I just finished reading Hillbilly Elegy, by J.D. Vance and highly recommend it. Although the author is only in his early 30s he has a gift for self-reflection and has analyzed his upbringing in such a way that I felt I was able to more easily understand some of the real struggles facing America’s poor.
I’ve noticed that one of the interesting consequences of the internet is that in general we tend to be more aware of poverty around the world than we are the poverty that exists in our own communities. When I worked as a financial advisor I felt fortunate that outside of work I was involved with my church and lived in an area with a congregation that spanned the gamut of economic demographics. I feel that these interactions helped keep me grounded since at work I only really interacted with people who had over $1 million in investments and could easily have lost touch with the economic realities facing most people.
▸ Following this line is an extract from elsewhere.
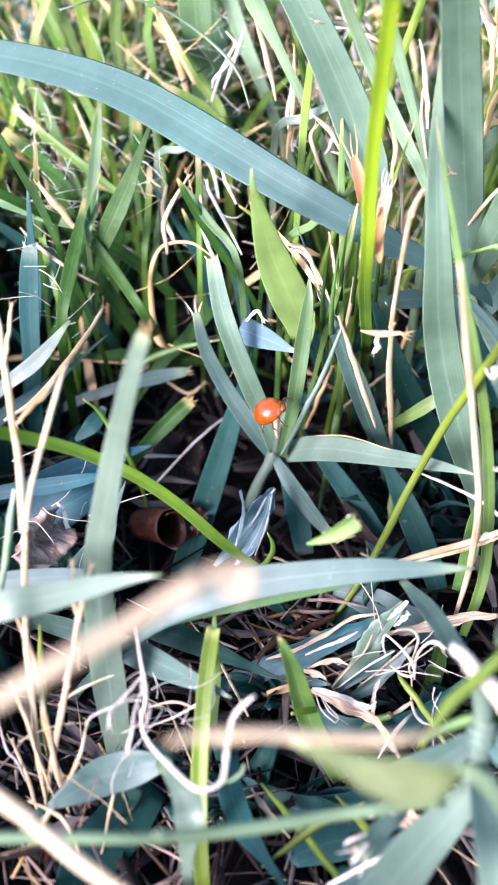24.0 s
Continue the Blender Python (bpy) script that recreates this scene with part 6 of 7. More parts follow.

This book took me even further into the lives of Americans that struggle financially and helped connect the other life decisions that are made and how they affect the rest of their lives.
In this book, the author shares stories from his life growing up in a poor household in the Midwest, in a city with many similarities to a place I once lived. Middletown Ohio was once a promising company town that is now a shell of what it once was as manufacturing jobs have been automated or exported. J.D. grew up in a poor white family in Middletown and provides some very well thought out analysis of the problems facing his home town, friends, and family members. I’ve read a lot of news articles and stories about the decline of rural America but this story is different because these are stories from the authors’ actual life and family, not something he experienced while trying to investigate for a story.
This book is not necessarily a finance book, but I will just highlight two interesting things related to finance from the story.
- Throughout college and his time in the marines, the author periodically used payday loans as a way to bridge the gap for short-term needs. While I will never recommend anyone take out a payday loan, this book is worth reading simply to read his compelling defense of the industry. While there are certainly abuses within this industry, I have read that many users of payday loans can accurately predict how long it will take them to pay off debt and how much they are paying in fees and they enter into these agreements fully aware of the costs.
- As the holidays approach, it broke my heart somewhat to read about Christmas in a poor household and how common it is to make bad financial decisions just to provide what the parents consider a good Christmas even when the kids may not care or appreciate it. Our children are young enough that they still haven’t asked for a lot of things for Christmas, and while we can often provide most things for our children we have made it a point to not be extravagant in our gift giving. This book helped me understand some of the thinking that goes on in households that feel the need to splurge on Christmas even if it they’re just hoping to hang on and pay for the gifts with their tax refund at the beginning of the new year, crossing their fingers that it will be enough.
I highly recommend you pick up a copy of this book. It kept me engaged and interested throughout the story and my wife and I both read it within a week. I consider books to be worth recommending if I feel that after reading it I have learned something new, developed empathy for others, and feel a call to change something I have been doing. For me, I find that there are times when I may be too quick to judge those in poor economic conditions as victims of their own decisions. While I still believe this to be somewhat true, this story helped me recognize that there are many instances where people may not know any better (some of the things he didn’t know until very recent in life are things I take for granted, such as that one should wear a suit to a job interview or that finance is an industry that people work in).